* **Aim of the task**
Write out the material exactly. Do not include the pictures.

* **Source material**
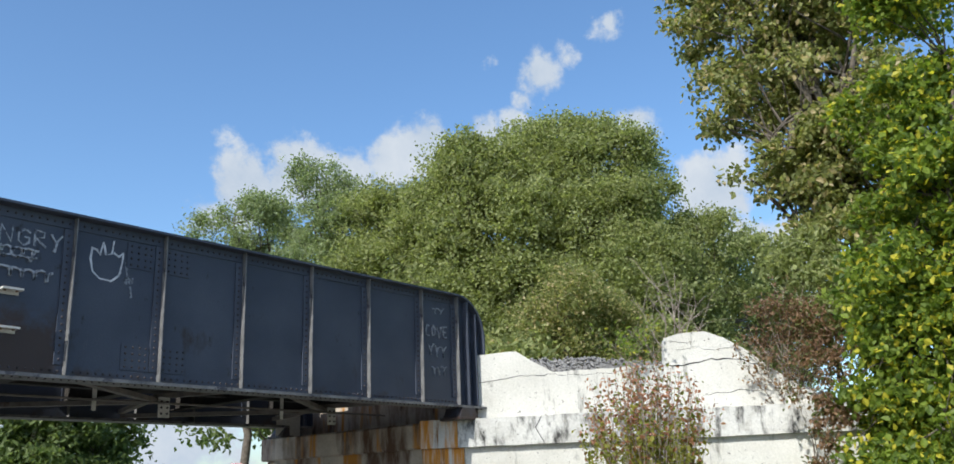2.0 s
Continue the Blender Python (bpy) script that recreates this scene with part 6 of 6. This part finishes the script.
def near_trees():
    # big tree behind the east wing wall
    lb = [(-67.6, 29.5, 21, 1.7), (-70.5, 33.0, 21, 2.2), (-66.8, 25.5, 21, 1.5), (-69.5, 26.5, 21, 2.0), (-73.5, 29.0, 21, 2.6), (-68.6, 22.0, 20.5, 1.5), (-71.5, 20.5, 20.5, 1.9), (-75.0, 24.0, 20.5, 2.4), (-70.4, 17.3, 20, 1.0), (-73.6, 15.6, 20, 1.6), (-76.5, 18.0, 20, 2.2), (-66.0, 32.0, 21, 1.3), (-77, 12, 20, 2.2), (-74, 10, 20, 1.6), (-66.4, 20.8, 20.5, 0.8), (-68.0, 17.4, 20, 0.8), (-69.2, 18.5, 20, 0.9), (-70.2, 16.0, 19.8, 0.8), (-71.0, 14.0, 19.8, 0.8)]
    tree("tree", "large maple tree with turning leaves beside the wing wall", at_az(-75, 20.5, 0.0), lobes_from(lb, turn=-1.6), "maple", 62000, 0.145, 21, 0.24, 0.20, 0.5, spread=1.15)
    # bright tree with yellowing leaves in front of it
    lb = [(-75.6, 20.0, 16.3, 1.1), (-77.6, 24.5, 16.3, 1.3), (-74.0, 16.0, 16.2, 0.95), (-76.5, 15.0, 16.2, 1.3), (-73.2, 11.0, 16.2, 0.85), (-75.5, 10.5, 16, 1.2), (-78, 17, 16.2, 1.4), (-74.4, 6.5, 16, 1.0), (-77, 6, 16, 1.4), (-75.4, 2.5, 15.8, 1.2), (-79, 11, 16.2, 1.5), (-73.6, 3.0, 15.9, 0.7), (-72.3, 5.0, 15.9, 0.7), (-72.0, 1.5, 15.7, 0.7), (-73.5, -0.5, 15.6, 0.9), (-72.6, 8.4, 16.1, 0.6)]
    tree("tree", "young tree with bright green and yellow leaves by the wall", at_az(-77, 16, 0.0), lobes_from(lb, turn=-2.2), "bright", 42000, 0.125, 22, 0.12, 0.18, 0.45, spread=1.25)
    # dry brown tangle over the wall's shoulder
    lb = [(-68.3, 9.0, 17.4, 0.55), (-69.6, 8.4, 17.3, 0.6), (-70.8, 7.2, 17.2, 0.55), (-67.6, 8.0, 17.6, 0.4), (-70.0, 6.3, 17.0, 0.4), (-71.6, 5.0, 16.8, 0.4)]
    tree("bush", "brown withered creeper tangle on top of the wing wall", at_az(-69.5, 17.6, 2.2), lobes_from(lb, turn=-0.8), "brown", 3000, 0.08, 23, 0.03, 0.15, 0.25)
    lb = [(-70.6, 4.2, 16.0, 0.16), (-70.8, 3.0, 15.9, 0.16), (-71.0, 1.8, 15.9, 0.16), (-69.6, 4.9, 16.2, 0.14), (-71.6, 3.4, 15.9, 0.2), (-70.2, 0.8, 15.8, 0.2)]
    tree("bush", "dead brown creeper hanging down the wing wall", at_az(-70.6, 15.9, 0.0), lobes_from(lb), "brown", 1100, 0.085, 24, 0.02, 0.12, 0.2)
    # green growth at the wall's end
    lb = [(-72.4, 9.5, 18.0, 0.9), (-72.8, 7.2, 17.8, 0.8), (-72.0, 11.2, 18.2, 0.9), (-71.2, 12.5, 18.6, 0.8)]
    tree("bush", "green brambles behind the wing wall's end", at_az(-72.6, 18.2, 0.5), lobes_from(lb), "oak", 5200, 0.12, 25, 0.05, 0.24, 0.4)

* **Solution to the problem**
2.0 s
Continue the Blender Python (bpy) script that recreates this scene with part 6 of 6. This part finishes the script.
def near_trees():
    # big tree behind the east wing wall
    lb = [(-67.6, 29.5, 21, 1.7), (-70.5, 33.0, 21, 2.2), (-66.8, 25.5, 21, 1.5), (-69.5, 26.5, 21, 2.0), (-73.5, 29.0, 21, 2.6), (-68.6, 22.0, 20.5, 1.5), (-71.5, 20.5, 20.5, 1.9), (-75.0, 24.0, 20.5, 2.4), (-70.4, 17.3, 20, 1.0), (-73.6, 15.6, 20, 1.6), (-76.5, 18.0, 20, 2.2), (-66.0, 32.0, 21, 1.3), (-77, 12, 20, 2.2), (-74, 10, 20, 1.6), (-66.4, 20.8, 20.5, 0.8), (-68.0, 17.4, 20, 0.8), (-69.2, 18.5, 20, 0.9), (-70.2, 16.0, 19.8, 0.8), (-71.0, 14.0, 19.8, 0.8)]
    tree("tree", "large maple tree with turning leaves beside the wing wall", at_az(-75, 20.5, 0.0), lobes_from(lb, turn=-1.6), "maple", 62000, 0.145, 21, 0.24, 0.20, 0.5, spread=1.15)
    # bright tree with yellowing leaves in front of it
    lb = [(-75.6, 20.0, 16.3, 1.1), (-77.6, 24.5, 16.3, 1.3), (-74.0, 16.0, 16.2, 0.95), (-76.5, 15.0, 16.2, 1.3), (-73.2, 11.0, 16.2, 0.85), (-75.5, 10.5, 16, 1.2), (-78, 17, 16.2, 1.4), (-74.4, 6.5, 16, 1.0), (-77, 6, 16, 1.4), (-75.4, 2.5, 15.8, 1.2), (-79, 11, 16.2, 1.5), (-73.6, 3.0, 15.9, 0.7), (-72.3, 5.0, 15.9, 0.7), (-72.0, 1.5, 15.7, 0.7), (-73.5, -0.5, 15.6, 0.9), (-72.6, 8.4, 16.1, 0.6)]
    tree("tree", "young tree with bright green and yellow leaves by the wall", at_az(-77, 16, 0.0), lobes_from(lb, turn=-2.2), "bright", 42000, 0.125, 22, 0.12, 0.18, 0.45, spread=1.25)
    # dry brown tangle over the wall's shoulder
    lb = [(-68.3, 9.0, 17.4, 0.55), (-69.6, 8.4, 17.3, 0.6), (-70.8, 7.2, 17.2, 0.55), (-67.6, 8.0, 17.6, 0.4), (-70.0, 6.3, 17.0, 0.4), (-71.6, 5.0, 16.8, 0.4)]
    tree("bush", "brown withered creeper tangle on top of the wing wall", at_az(-69.5, 17.6, 2.2), lobes_from(lb, turn=-0.8), "brown", 3000, 0.08, 23, 0.03, 0.15, 0.25)
    lb = [(-70.6, 4.2, 16.0, 0.16), (-70.8, 3.0, 15.9, 0.16), (-71.0, 1.8, 15.9, 0.16), (-69.6, 4.9, 16.2, 0.14), (-71.6, 3.4, 15.9, 0.2), (-70.2, 0.8, 15.8, 0.2)]
    tree("bush", "dead brown creeper hanging down the wing wall", at_az(-70.6, 15.9, 0.0), lobes_from(lb), "brown", 1100, 0.085, 24, 0.02, 0.12, 0.2)
    # green growth at the wall's end
    lb = [(-72.4, 9.5, 18.0, 0.9), (-72.8, 7.2, 17.8, 0.8), (-72.0, 11.2, 18.2, 0.9), (-71.2, 12.5, 18.6, 0.8)]
    tree("bush", "green brambles behind the wing wall's end", at_az(-72.6, 18.2, 0.5), lobes_from(lb), "oak", 5200, 0.12, 25, 0.05, 0.24, 0.4)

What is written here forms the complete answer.